具体代码直接在 github 上搜相关类名即可。
一个可以复用但是效率极低的三阶贝塞尔曲线插值器
老夫最开始造的一个轮子,同一个插值器实例可以被多个动画复用,但效率极其低下(精度万分之一时,再插一万个值,把一加7pro都搞 ANR 了),贴出来作为反面教材😝
package com.y4n9b0.animation.interpolator
import android.view.animation.Interpolator
import androidx.annotation.FloatRange
import kotlin.math.ceil
/**
* 三阶(立方)贝塞尔曲线, two control points (controlX1, controlY1) and (controlX2, controlY2)
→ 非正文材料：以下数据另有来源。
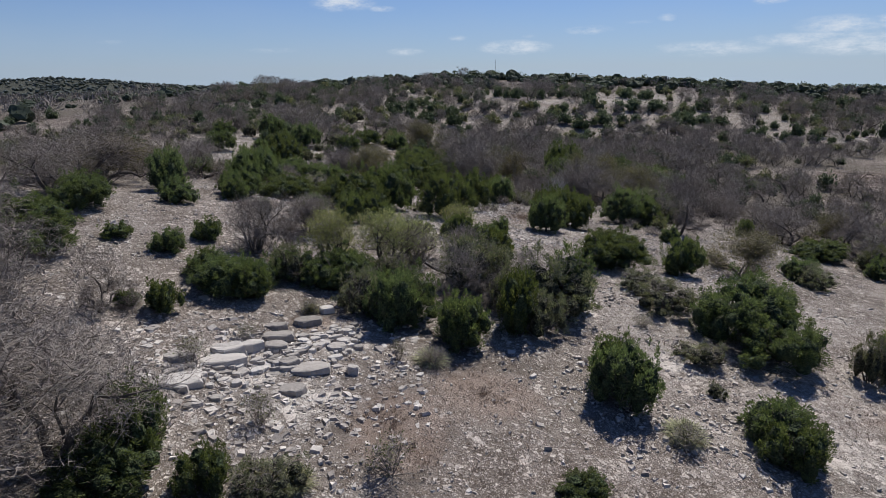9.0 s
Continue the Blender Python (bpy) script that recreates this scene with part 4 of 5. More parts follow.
juniper(10.3, 99.1, 4.17, 2.63)
evergreen_shrub(1.8, 99.2, 3.83, 2.85)
juniper(-7.5, 99.3, 3.11, 1.58)
juniper(2.5, 99.6, 2.69, 2.81)
juniper(-15.2, 99.9, 1.53, 1.02)
# from 100 m
juniper(-26.6, 100.2, 1.75, 1.21)
evergreen_shrub(-5.4, 100.4, 1.91, 1.50)
juniper(-17.9, 100.5, 1.37, 0.73)
juniper(-7.6, 100.5, 2.71, 1.17)
evergreen_shrub(-0.9, 100.7, 1.93, 2.31)
evergreen_shrub(7.4, 101.0, 3.15, 1.43)
budding_shrub(-8.1, 101.1, 2.80, 2.83)
juniper(-34.7, 101.2, 2.07, 1.49)
evergreen_shrub(-1.7, 101.4, 4.11, 2.56)
bare_shrub(0.9, 101.4, 1.71, 2.09)
bare_oak(42.8, 101.5, 6.04, 4.61)
bare_oak(-12.0, 102.0, 2.05, 2.95)
juniper(-25.6, 102.1, 1.57, 1.02)
juniper(-14.4, 102.3, 1.51, 1.12)
bare_shrub(-12.4, 102.3, 2.40, 2.58)
budding_shrub(-5.8, 102.8, 3.17, 2.58)
bare_shrub(-10.8, 103.1, 1.79, 1.90)
bare_shrub(-4.4, 103.1, 2.59, 2.03)
evergreen_shrub(6.7, 103.3, 2.60, 1.15)
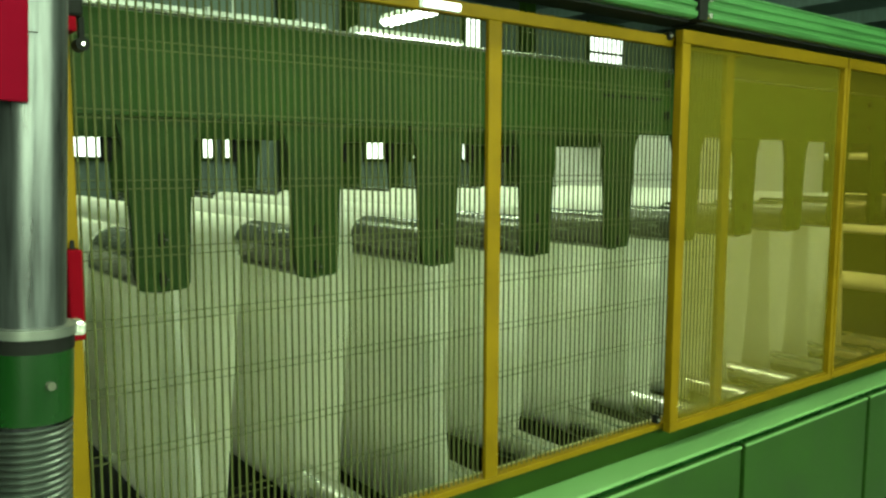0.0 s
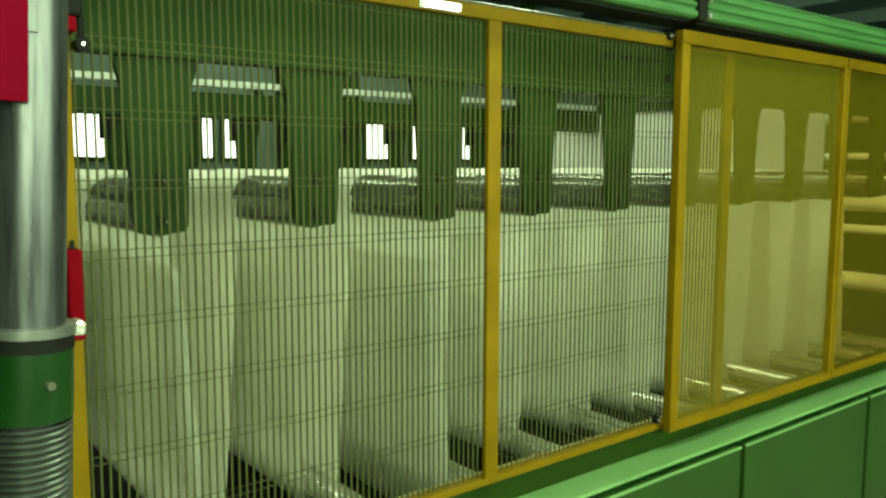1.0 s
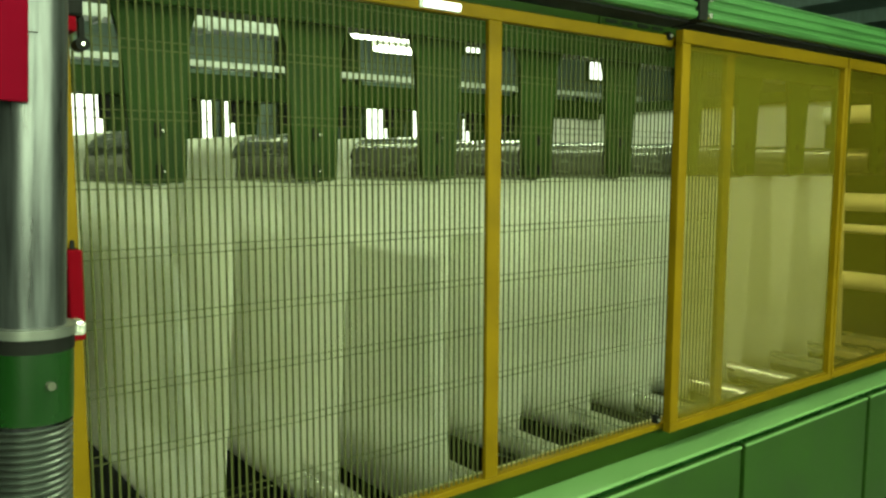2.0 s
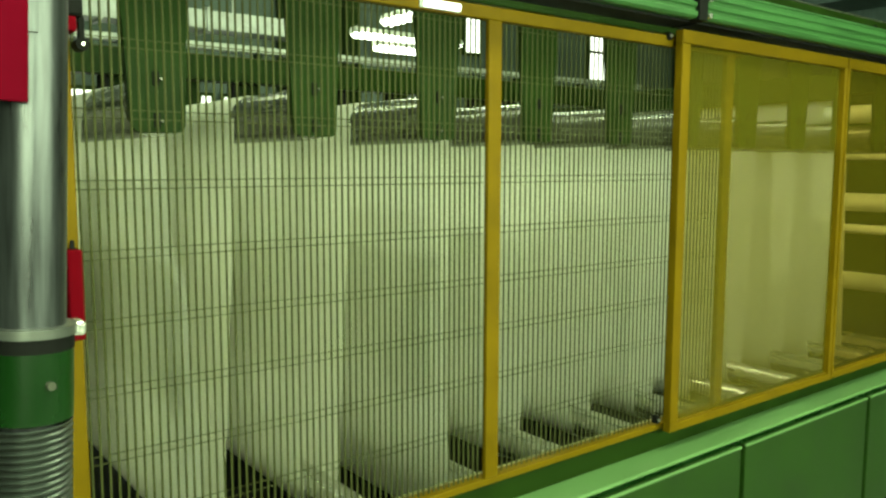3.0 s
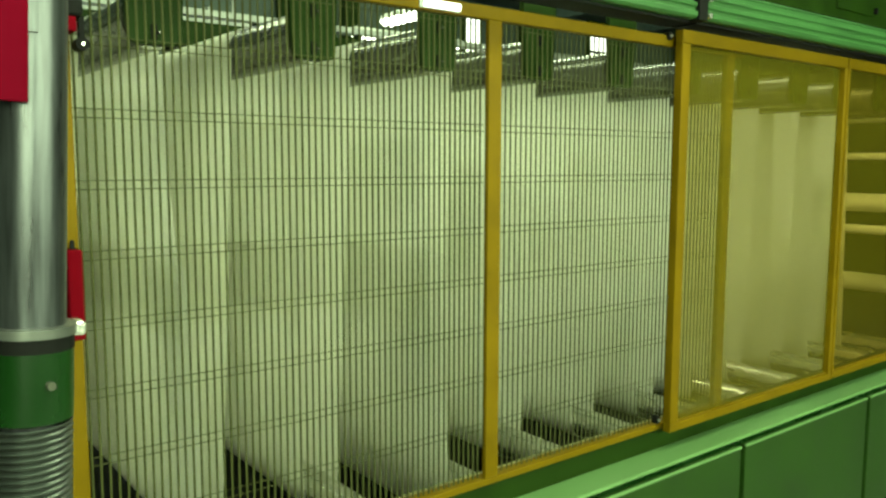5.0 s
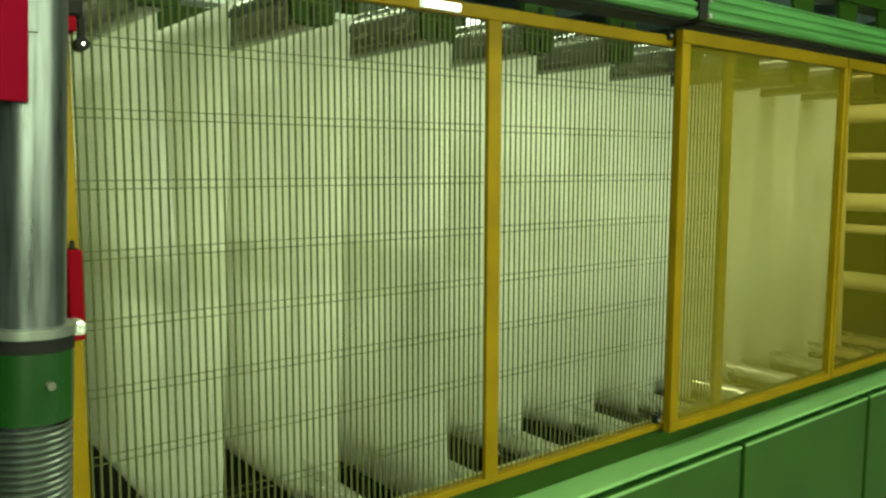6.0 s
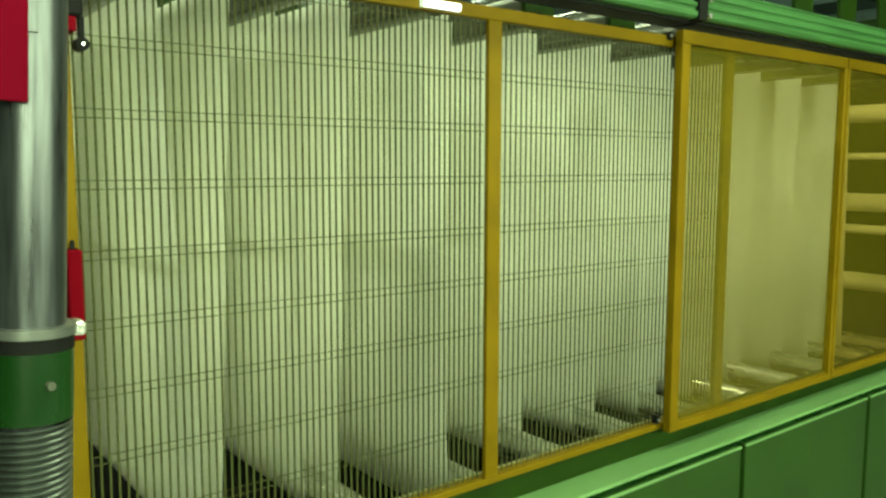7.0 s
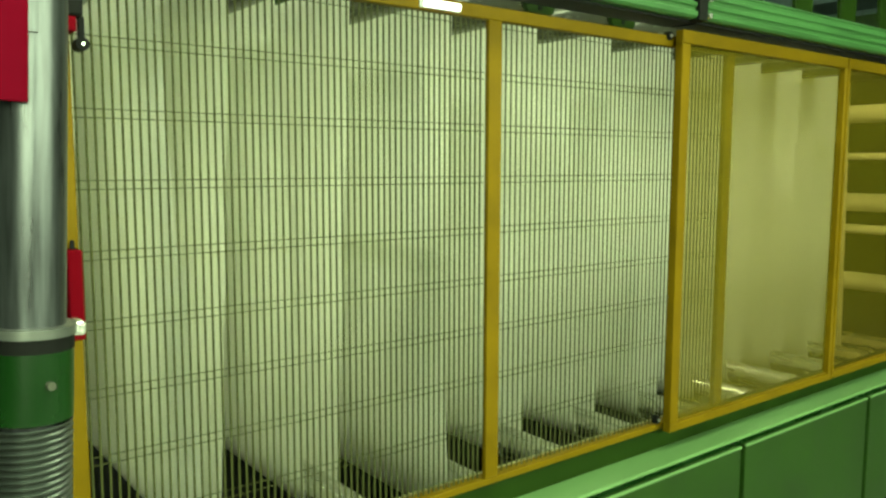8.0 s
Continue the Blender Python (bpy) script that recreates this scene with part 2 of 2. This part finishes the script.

* https://en.wikipedia.org/wiki/Bézier_curve#Cubic_Bézier_curves
* [androidx.core.view.animation.PathInterpolatorCompat.create]
*
* 端点是 (0, 0) 和 (1, 1),构造函数的参数是两个控制点的 x 和 y 坐标
*/
class CubicBezierInterpolator(
private val controlX1: Float,
private val controlY1: Float,
private val controlX2: Float,
private val controlY2: Float,
@FloatRange(from = 0.0) private val precision: Float = 0.001f
) : Interpolator {
private val accuracy by lazy {
val v = ceil(1f.div(precision))
var a = 1
while (a < v){
a = a.shl(1)
}
a
}
override fun getInterpolation(@FloatRange(from = 0.0, to = 1.0) input: Float): Float {
var t = 0f
for (i in 0..accuracy) {
t = i.toFloat().div(accuracy)
if (cubicCurve(t, 0f, controlX1, controlX2, 1f) >= input) break
}
return cubicCurve(t, 0f, controlY1, controlY2, 1f)
}
private fun cubicCurve(t: Float, v0: Float, v1: Float, v2: Float, v3: Float): Float {
val tt = t * t
val ttt = tt * t
val u = 1 - t
val uu = u * u
val uuu = uu * u
return uuu * v0 + 3 * uu * t * v1 + 3 * u * tt * v2 + ttt * v3
}
}